Les systèmes d’exploitations basés sur UNIX
Les héritiers modernes d’UNIX : Influence sur les systèmes d’exploitation actuels
Depuis sa création à la fin des années 1960, UNIX a profondément influencé l’évolution des systèmes d’exploitation. Son architecture, ses principes de conception et sa logique modulaire ont traversé les décennies pour inspirer de nombreux projets logiciels, y compris ceux qui dominent aujourd’hui le monde des infrastructures, du développement logiciel et même de l’informatique grand public. Bien qu’UNIX, dans sa forme historique, soit aujourd’hui moins utilisé directement sur les postes de travail, son empreinte est omniprésente dans les technologies contemporaines. Cette influence s’exprime notamment à travers les systèmes UNIX certifiés, les systèmes dits UNIX-like et les nombreuses API ou interfaces respectant les standards POSIX (Portable Operating System Interface).
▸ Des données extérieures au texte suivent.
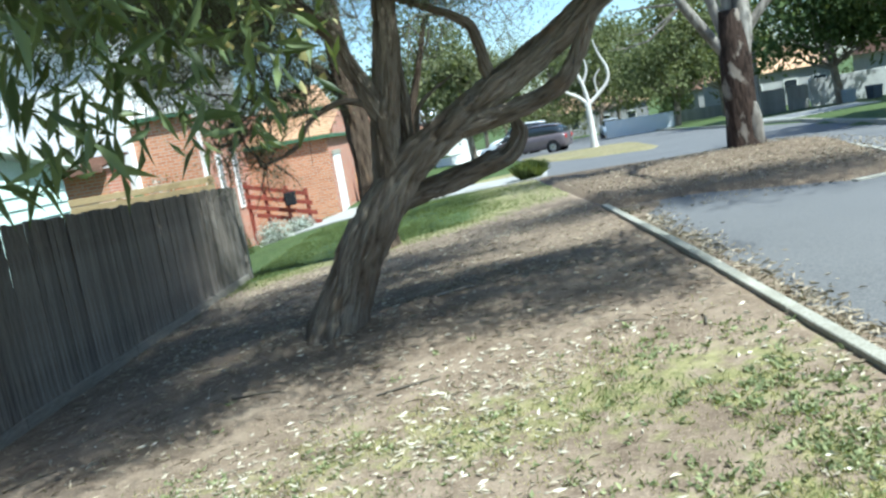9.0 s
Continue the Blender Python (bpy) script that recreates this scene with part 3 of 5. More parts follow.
    bmesh.ops.transform(bm, matrix=Matrix.Translation((0, Y1 - 0.1, 2.52)) @ pose(0, 0, 0, -8.8, 0, 0), verts=bm.verts)
    part("lean_to_roof", bm, TRIM_CREAM, h)
    return h


def lean_bm(x, y0, y1):
    bm = bmesh.new()
    vs = [bm.verts.new(p) for p in ((x, y0, -0.7), (x, y1, -0.7), (x, y1, 1.92), (x, y0, 2.5), (x - 3.0, y0, -0.7), (x - 3.0, y1, -0.7), (x - 3.0, y1, 1.92), (x - 3.0, y0, 2.5))]
    for f in ((0, 1, 2, 3), (7, 6, 5, 4), (0, 4, 5, 1), (1, 5, 6, 2), (2, 6, 7, 3), (3, 7, 4, 0)):
        bm.faces.new([vs[i] for i in f])
    return bm


MINT = two_scale("mint_white_paint", (0.66, 0.83, 0.76), (0.72, 0.87, 0.81), (0.58, 0.76, 0.69), 1.0, 14.0, (1, 0.4, 3), rough=0.6, bump=0.1, vary=0.08)
build_cottage()


# ---- brick house at the end of the verge ----
def tile_roof(name, x0, x1, y0, z0, y1, z1, mat, parent, rows=9, inset=0.0):
    """A sloping roof built up of overlapping courses."""
    verts, faces = [], []
    for r in range(rows):
        a, b = r / rows, (r + 1) / rows
        for (t, lift) in ((a, 0.045), (b, 0.0)):
            y, z, i = y0 + (y1 - y0) * t, z0 + (z1 - z0) * t + lift, inset * t
            verts += [(x0 + i, y, z), (x1 - i, y, z)]
        o = 4 * r
        faces.append((o, o + 1, o + 3, o + 2))
        if r:
            faces.append((o - 2, o - 1, o + 1, o))
    n = len(verts)
    verts += [(x0, y0, z0 - 0.03), (x1, y0, z0 - 0.03), (x1 - inset, y1, z1 - 0.03), (x0 + inset, y1, z1 - 0.03)]
    faces += [(n, n + 3, n + 2, n + 1), (n, n + 1, 1, 0)]
    return mesh_part(name, verts, faces, mat, parent)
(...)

macOS : un UNIX moderne grand public
Le système d’exploitation d’Apple, macOS, est aujourd’hui l’un des rares OS commerciaux officiellement certifiés UNIX. Depuis Mac OS X (2001), Apple a bâti son système sur Darwin, un noyau libre dérivé de BSD (Berkeley Software Distribution) combiné au micro-noyau Mach. Ce socle UNIX apporte à macOS sa robustesse, sa gestion avancée des processus et des utilisateurs, ainsi que sa compatibilité avec de nombreux outils en ligne de commande, très prisés par les développeurs. Cette base technique permet aussi d’utiliser sur macOS des gestionnaires de paquets comme Homebrew, facilitant l’installation de nombreux logiciels UNIX et open source.
Linux : Un noyau libre inspiré de UNIX
En 1991, Linus Torvalds, alors étudiant à l’Université d’Helsinki, lance un projet personnel de noyau de système d’exploitation, qu’il baptise Linux. Bien que Linux ne soit pas dérivé du code UNIX d’origine, il en reprend l’architecture et les concepts fondamentaux, en particulier la gestion des processus, le système de fichiers hiérarchique, et la philosophie « tout est fichier ». Associé aux outils GNU (créés dans le cadre du projet du même nom par Richard Stallman), Linux devient un système d’exploitation libre, complet, et conforme aux standards UNIX. Linux est aujourd’hui omniprésent :
- Dans les serveurs web (Apache, Nginx) et les services cloud (AWS, Google Cloud, Azure) ;
- Dans les infrastructures réseau et télécoms ;
- Dans les objets connectés et systèmes embarqués (domotique, IoT) ;
- Dans les smartphones via Android, qui utilise un noyau Linux modifié.
Sa grande modularité, son modèle de développement communautaire et sa compatibilité POSIX en font l’héritier technique et philosophique direct d’UNIX, bien qu’il ne soit pas, juridiquement parlant, un UNIX certifié.
BSD : la branche universitaire d’UNIX toujours active
Le projet BSD (Berkeley Software Distribution), né à l’Université de Californie à Berkeley dans les années 1970, est une autre grande lignée UNIX. Contrairement à Linux, BSD est directement dérivé du code UNIX d’AT&T. À la suite de litiges juridiques dans les années 1990, BSD a évolué en plusieurs variantes open source, dont les plus populaires sont :
- FreeBSD : Axé sur la performance et la stabilité, très utilisé dans les datacenters et serveurs web (Netflix l’utilise pour son infrastructure) ;
- OpenBSD : Reconnu pour sa sécurité et sa rigueur dans le développement ;
- NetBSD : Réputé pour sa portabilité sur de nombreuses architectures matérielles.
Ces systèmes respectent strictement la tradition UNIX, tant dans leur fonctionnement que dans leur structure logicielle. Ils restent des choix solides pour les utilisateurs à la recherche de stabilité, de transparence du code, et de respect des normes POSIX.
UNIX dans le cloud, les conteneurs et le DevOps
La philosophie UNIX continue de guider les pratiques modernes d’infrastructure. Le concept de petits outils spécialisés et combinables est aujourd’hui au cœur des chaînes d’outils DevOps et de l’architecture des conteneurs. Par exemple :
- Docker, un outil de virtualisation légère, repose sur des fonctions du noyau Linux (cgroups, namespaces), héritées de la logique UNIX de séparation et d’isolation des processus ;
- Kubernetes, orchestrateur de conteneurs, applique des principes de modularité et de découplage proches de ceux d’UNIX ;
- CI/CD (Intégration et Déploiement Continu) utilise des scripts shell, des commandes en ligne, et des pipelines automatisés qui suivent les pratiques UNIX historiques d’automatisation et de contrôle.
Les systèmes UNIX-like sont également omniprésents dans les systèmes d’exploitation de cloud public, de serveurs virtualisés et dans les images de conteneurs utilisées quotidiennement par les développeurs. De fait, si UNIX n’est plus toujours visible sous son nom d’origine, ses concepts sont partout. Qu’il s’agisse de la structure d’un système Linux, de l’utilisation d’un terminal sous macOS, de l’administration d’un serveur cloud ou de la conception de microservices, UNIX est toujours là, en toile de fond, structurant les bases du monde numérique moderne.